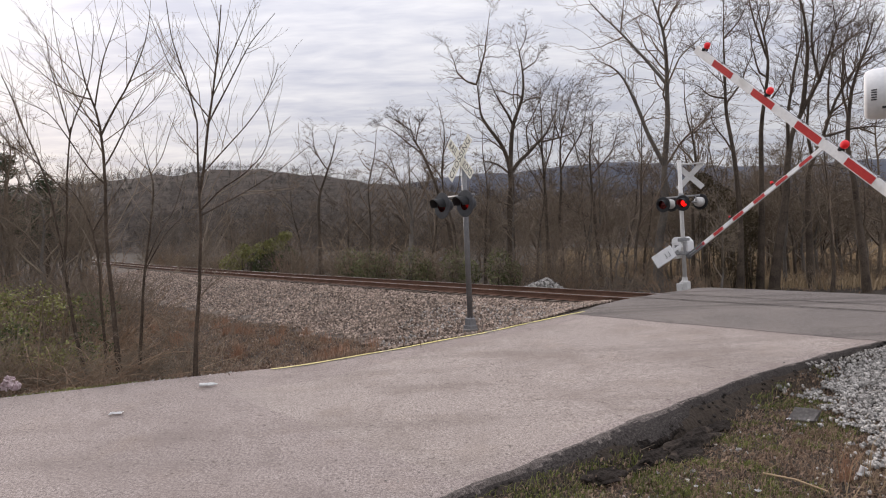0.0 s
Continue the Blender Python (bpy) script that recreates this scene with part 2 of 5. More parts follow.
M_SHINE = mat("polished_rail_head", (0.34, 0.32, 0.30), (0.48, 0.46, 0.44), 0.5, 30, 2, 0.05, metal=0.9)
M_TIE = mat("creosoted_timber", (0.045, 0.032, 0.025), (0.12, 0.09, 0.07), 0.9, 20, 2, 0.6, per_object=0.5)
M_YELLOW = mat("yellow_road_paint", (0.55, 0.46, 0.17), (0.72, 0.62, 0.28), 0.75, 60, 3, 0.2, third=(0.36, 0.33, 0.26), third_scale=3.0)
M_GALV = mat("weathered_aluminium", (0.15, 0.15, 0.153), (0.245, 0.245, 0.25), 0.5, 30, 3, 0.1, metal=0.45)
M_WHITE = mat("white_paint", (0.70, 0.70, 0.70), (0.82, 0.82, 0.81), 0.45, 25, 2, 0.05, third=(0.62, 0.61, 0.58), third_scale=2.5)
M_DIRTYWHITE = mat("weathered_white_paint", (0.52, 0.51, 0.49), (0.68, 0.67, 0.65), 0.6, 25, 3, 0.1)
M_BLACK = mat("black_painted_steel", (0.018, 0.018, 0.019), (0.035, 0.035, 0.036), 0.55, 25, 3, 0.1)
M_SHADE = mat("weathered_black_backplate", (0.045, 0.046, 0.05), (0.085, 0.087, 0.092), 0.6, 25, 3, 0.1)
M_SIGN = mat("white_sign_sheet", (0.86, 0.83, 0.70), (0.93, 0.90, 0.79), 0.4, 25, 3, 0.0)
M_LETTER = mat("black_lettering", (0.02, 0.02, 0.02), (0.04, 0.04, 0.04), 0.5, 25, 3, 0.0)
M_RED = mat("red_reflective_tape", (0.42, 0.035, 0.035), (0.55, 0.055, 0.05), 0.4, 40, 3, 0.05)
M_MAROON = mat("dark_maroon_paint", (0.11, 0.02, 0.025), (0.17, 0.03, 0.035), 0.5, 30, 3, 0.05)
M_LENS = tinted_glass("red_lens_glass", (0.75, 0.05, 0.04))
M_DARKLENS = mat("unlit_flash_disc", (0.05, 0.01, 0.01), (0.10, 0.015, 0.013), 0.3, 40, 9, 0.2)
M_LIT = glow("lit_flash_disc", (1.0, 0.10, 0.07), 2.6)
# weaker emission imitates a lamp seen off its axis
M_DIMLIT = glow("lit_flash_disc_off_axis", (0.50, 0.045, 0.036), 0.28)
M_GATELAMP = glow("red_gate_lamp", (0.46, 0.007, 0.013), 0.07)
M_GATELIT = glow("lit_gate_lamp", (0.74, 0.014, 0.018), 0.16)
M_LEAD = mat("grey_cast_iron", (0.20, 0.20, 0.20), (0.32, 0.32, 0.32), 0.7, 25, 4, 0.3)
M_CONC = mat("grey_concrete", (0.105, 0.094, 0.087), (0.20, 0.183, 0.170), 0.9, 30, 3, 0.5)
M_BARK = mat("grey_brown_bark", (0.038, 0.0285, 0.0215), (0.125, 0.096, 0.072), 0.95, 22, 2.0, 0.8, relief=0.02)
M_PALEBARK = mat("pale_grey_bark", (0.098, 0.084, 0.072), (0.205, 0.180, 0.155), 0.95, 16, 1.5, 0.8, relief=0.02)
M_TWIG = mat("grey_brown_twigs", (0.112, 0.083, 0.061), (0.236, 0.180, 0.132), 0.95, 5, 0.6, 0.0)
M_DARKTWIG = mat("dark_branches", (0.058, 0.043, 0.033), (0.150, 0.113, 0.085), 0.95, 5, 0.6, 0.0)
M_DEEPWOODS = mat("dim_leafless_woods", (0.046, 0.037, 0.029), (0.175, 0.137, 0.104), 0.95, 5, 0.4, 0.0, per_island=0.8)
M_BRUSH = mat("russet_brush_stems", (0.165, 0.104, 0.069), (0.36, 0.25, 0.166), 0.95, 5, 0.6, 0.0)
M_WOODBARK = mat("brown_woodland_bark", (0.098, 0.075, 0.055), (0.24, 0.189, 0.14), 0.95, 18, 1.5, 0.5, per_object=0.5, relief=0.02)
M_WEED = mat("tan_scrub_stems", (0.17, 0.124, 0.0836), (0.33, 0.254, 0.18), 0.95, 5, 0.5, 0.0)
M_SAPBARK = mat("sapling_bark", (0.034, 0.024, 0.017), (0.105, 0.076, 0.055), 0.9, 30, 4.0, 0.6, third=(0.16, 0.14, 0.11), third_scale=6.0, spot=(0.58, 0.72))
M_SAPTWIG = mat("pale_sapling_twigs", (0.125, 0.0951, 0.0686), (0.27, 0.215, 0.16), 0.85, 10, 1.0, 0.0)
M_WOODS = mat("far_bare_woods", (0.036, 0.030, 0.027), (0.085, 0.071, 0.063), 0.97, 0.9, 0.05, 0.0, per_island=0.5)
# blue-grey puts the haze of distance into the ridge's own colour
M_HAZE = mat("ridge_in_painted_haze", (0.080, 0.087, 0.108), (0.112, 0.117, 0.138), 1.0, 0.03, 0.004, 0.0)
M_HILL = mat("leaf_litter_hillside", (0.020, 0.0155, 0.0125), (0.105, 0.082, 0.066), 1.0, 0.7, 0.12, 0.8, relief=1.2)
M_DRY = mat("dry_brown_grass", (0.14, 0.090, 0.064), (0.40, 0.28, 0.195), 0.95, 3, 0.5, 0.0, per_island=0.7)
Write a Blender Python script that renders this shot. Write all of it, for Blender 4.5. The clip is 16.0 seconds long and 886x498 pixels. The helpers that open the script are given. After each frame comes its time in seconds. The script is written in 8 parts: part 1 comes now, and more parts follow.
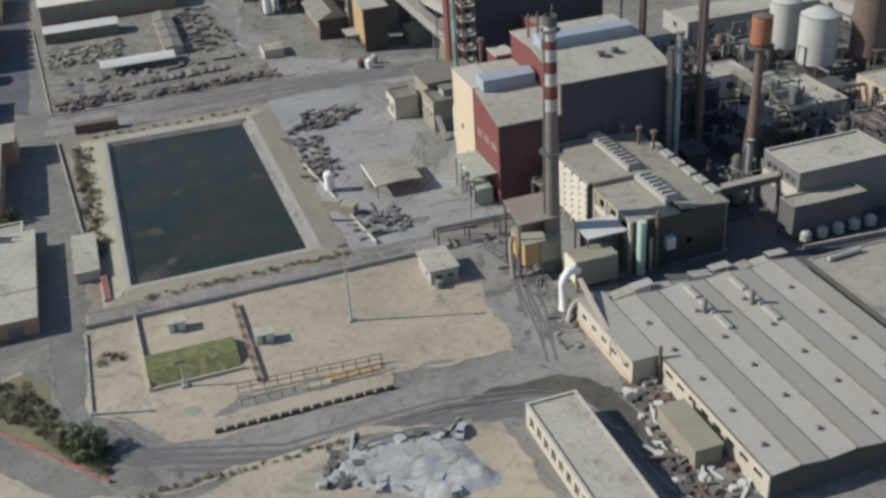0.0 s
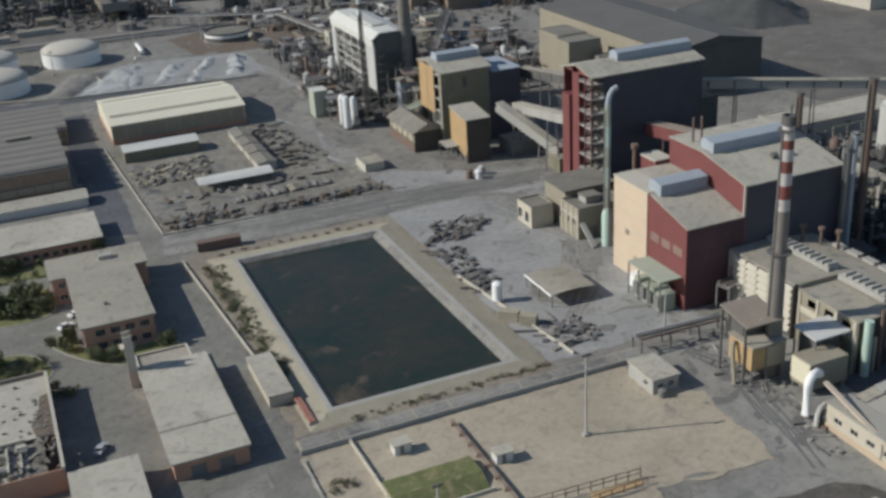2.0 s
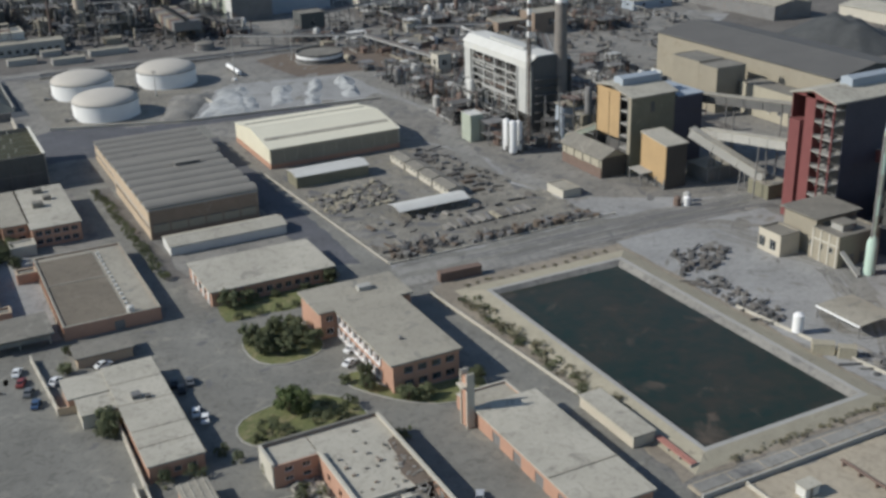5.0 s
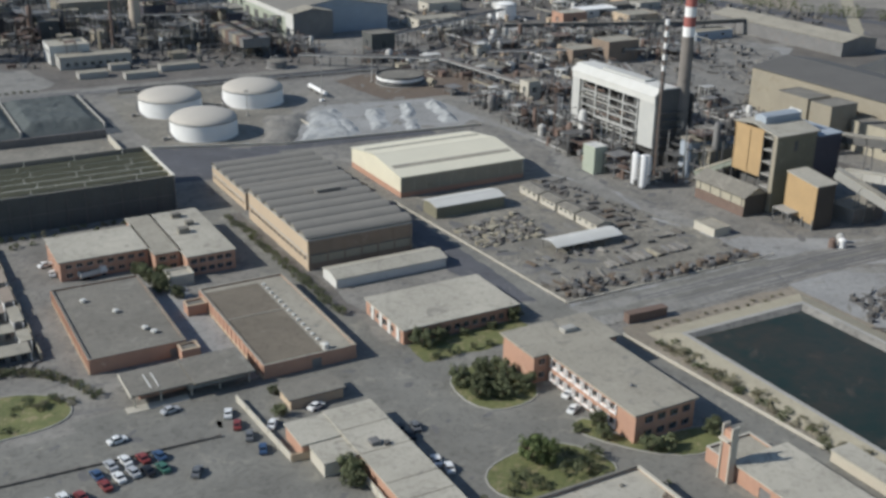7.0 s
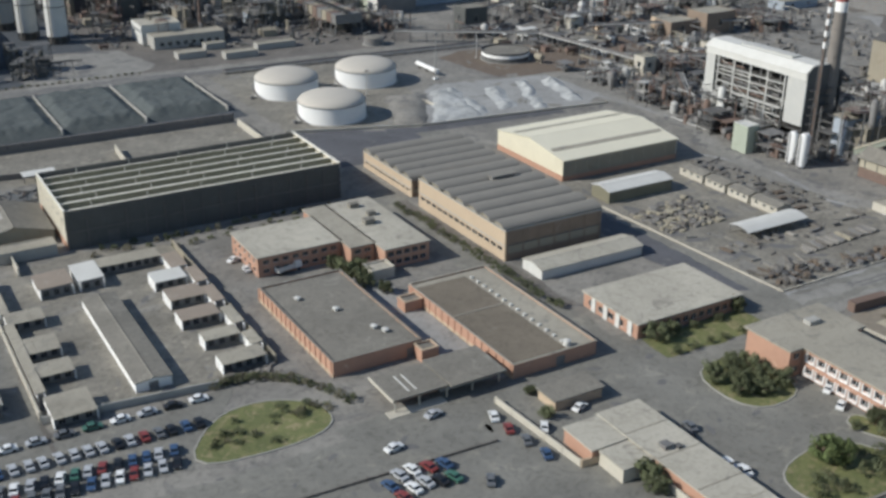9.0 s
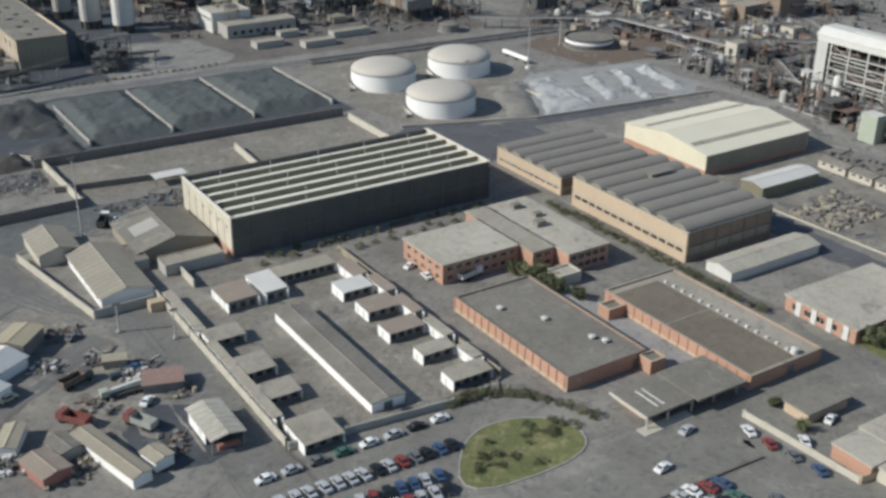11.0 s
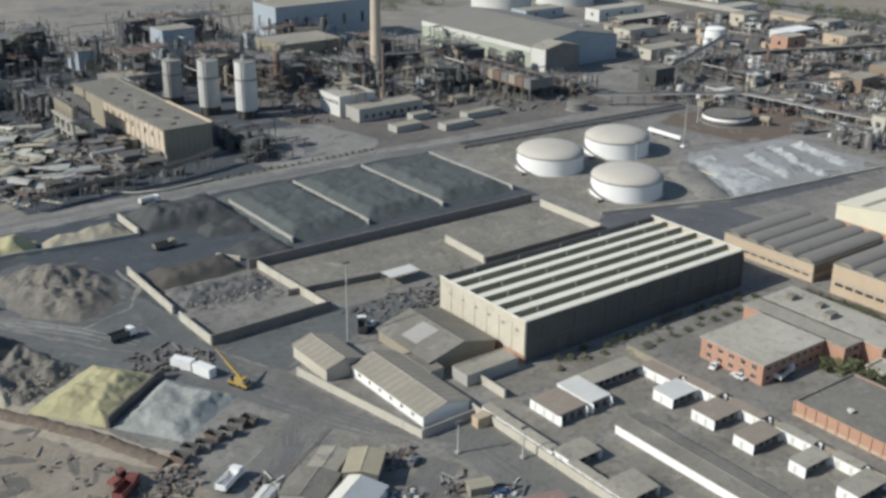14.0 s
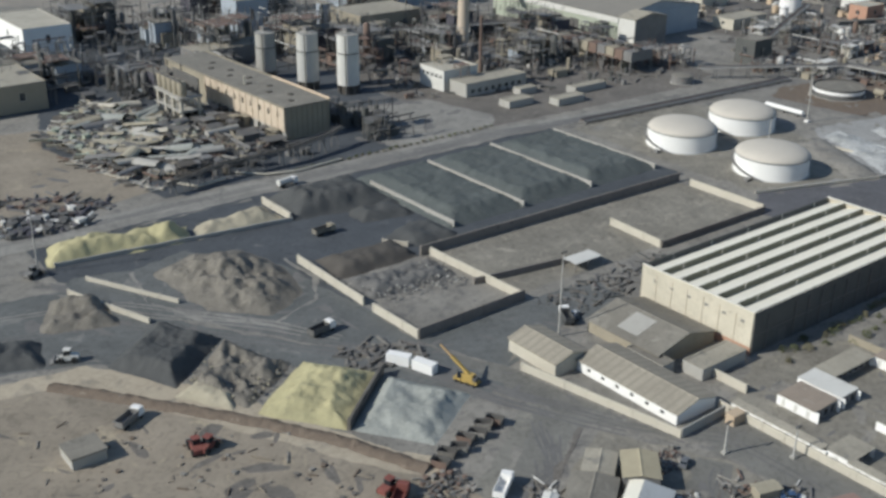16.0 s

**Required task:** Transcribe the listing above verbatim. Omit the pictures.

**Response below:**
0.0 s
Continue the Blender Python (bpy) script that recreates this scene with part 2 of 5. More parts follow.
M_SHINE = mat("polished_rail_head", (0.34, 0.32, 0.30), (0.48, 0.46, 0.44), 0.5, 30, 2, 0.05, metal=0.9)
M_TIE = mat("creosoted_timber", (0.045, 0.032, 0.025), (0.12, 0.09, 0.07), 0.9, 20, 2, 0.6, per_object=0.5)
M_YELLOW = mat("yellow_road_paint", (0.55, 0.46, 0.17), (0.72, 0.62, 0.28), 0.75, 60, 3, 0.2, third=(0.36, 0.33, 0.26), third_scale=3.0)
M_GALV = mat("weathered_aluminium", (0.15, 0.15, 0.153), (0.245, 0.245, 0.25), 0.5, 30, 3, 0.1, metal=0.45)
M_WHITE = mat("white_paint", (0.70, 0.70, 0.70), (0.82, 0.82, 0.81), 0.45, 25, 2, 0.05, third=(0.62, 0.61, 0.58), third_scale=2.5)
M_DIRTYWHITE = mat("weathered_white_paint", (0.52, 0.51, 0.49), (0.68, 0.67, 0.65), 0.6, 25, 3, 0.1)
M_BLACK = mat("black_painted_steel", (0.018, 0.018, 0.019), (0.035, 0.035, 0.036), 0.55, 25, 3, 0.1)
M_SHADE = mat("weathered_black_backplate", (0.045, 0.046, 0.05), (0.085, 0.087, 0.092), 0.6, 25, 3, 0.1)
M_SIGN = mat("white_sign_sheet", (0.86, 0.83, 0.70), (0.93, 0.90, 0.79), 0.4, 25, 3, 0.0)
M_LETTER = mat("black_lettering", (0.02, 0.02, 0.02), (0.04, 0.04, 0.04), 0.5, 25, 3, 0.0)
M_RED = mat("red_reflective_tape", (0.42, 0.035, 0.035), (0.55, 0.055, 0.05), 0.4, 40, 3, 0.05)
M_MAROON = mat("dark_maroon_paint", (0.11, 0.02, 0.025), (0.17, 0.03, 0.035), 0.5, 30, 3, 0.05)
M_LENS = tinted_glass("red_lens_glass", (0.75, 0.05, 0.04))
M_DARKLENS = mat("unlit_flash_disc", (0.05, 0.01, 0.01), (0.10, 0.015, 0.013), 0.3, 40, 9, 0.2)
M_LIT = glow("lit_flash_disc", (1.0, 0.10, 0.07), 2.6)
# weaker emission imitates a lamp seen off its axis
M_DIMLIT = glow("lit_flash_disc_off_axis", (0.50, 0.045, 0.036), 0.28)
M_GATELAMP = glow("red_gate_lamp", (0.46, 0.007, 0.013), 0.07)
M_GATELIT = glow("lit_gate_lamp", (0.74, 0.014, 0.018), 0.16)
M_LEAD = mat("grey_cast_iron", (0.20, 0.20, 0.20), (0.32, 0.32, 0.32), 0.7, 25, 4, 0.3)
M_CONC = mat("grey_concrete", (0.105, 0.094, 0.087), (0.20, 0.183, 0.170), 0.9, 30, 3, 0.5)
M_BARK = mat("grey_brown_bark", (0.038, 0.0285, 0.0215), (0.125, 0.096, 0.072), 0.95, 22, 2.0, 0.8, relief=0.02)
M_PALEBARK = mat("pale_grey_bark", (0.098, 0.084, 0.072), (0.205, 0.180, 0.155), 0.95, 16, 1.5, 0.8, relief=0.02)
M_TWIG = mat("grey_brown_twigs", (0.112, 0.083, 0.061), (0.236, 0.180, 0.132), 0.95, 5, 0.6, 0.0)
M_DARKTWIG = mat("dark_branches", (0.058, 0.043, 0.033), (0.150, 0.113, 0.085), 0.95, 5, 0.6, 0.0)
M_DEEPWOODS = mat("dim_leafless_woods", (0.046, 0.037, 0.029), (0.175, 0.137, 0.104), 0.95, 5, 0.4, 0.0, per_island=0.8)
M_BRUSH = mat("russet_brush_stems", (0.165, 0.104, 0.069), (0.36, 0.25, 0.166), 0.95, 5, 0.6, 0.0)
M_WOODBARK = mat("brown_woodland_bark", (0.098, 0.075, 0.055), (0.24, 0.189, 0.14), 0.95, 18, 1.5, 0.5, per_object=0.5, relief=0.02)
M_WEED = mat("tan_scrub_stems", (0.17, 0.124, 0.0836), (0.33, 0.254, 0.18), 0.95, 5, 0.5, 0.0)
M_SAPBARK = mat("sapling_bark", (0.034, 0.024, 0.017), (0.105, 0.076, 0.055), 0.9, 30, 4.0, 0.6, third=(0.16, 0.14, 0.11), third_scale=6.0, spot=(0.58, 0.72))
M_SAPTWIG = mat("pale_sapling_twigs", (0.125, 0.0951, 0.0686), (0.27, 0.215, 0.16), 0.85, 10, 1.0, 0.0)
M_WOODS = mat("far_bare_woods", (0.036, 0.030, 0.027), (0.085, 0.071, 0.063), 0.97, 0.9, 0.05, 0.0, per_island=0.5)
# blue-grey puts the haze of distance into the ridge's own colour
M_HAZE = mat("ridge_in_painted_haze", (0.080, 0.087, 0.108), (0.112, 0.117, 0.138), 1.0, 0.03, 0.004, 0.0)
M_HILL = mat("leaf_litter_hillside", (0.020, 0.0155, 0.0125), (0.105, 0.082, 0.066), 1.0, 0.7, 0.12, 0.8, relief=1.2)
M_DRY = mat("dry_brown_grass", (0.14, 0.090, 0.064), (0.40, 0.28, 0.195), 0.95, 3, 0.5, 0.0, per_island=0.7)
Write a Blender Python script that renders this shot. Write all of it, for Blender 4.5. The clip is 16.0 seconds long and 886x498 pixels. The helpers that open the script are given. After each frame comes its time in seconds. The script is written in 8 parts: part 1 comes now, and more parts follow.
0.0 s
2.0 s
5.0 s
7.0 s
9.0 s
11.0 s
14.0 s
16.0 s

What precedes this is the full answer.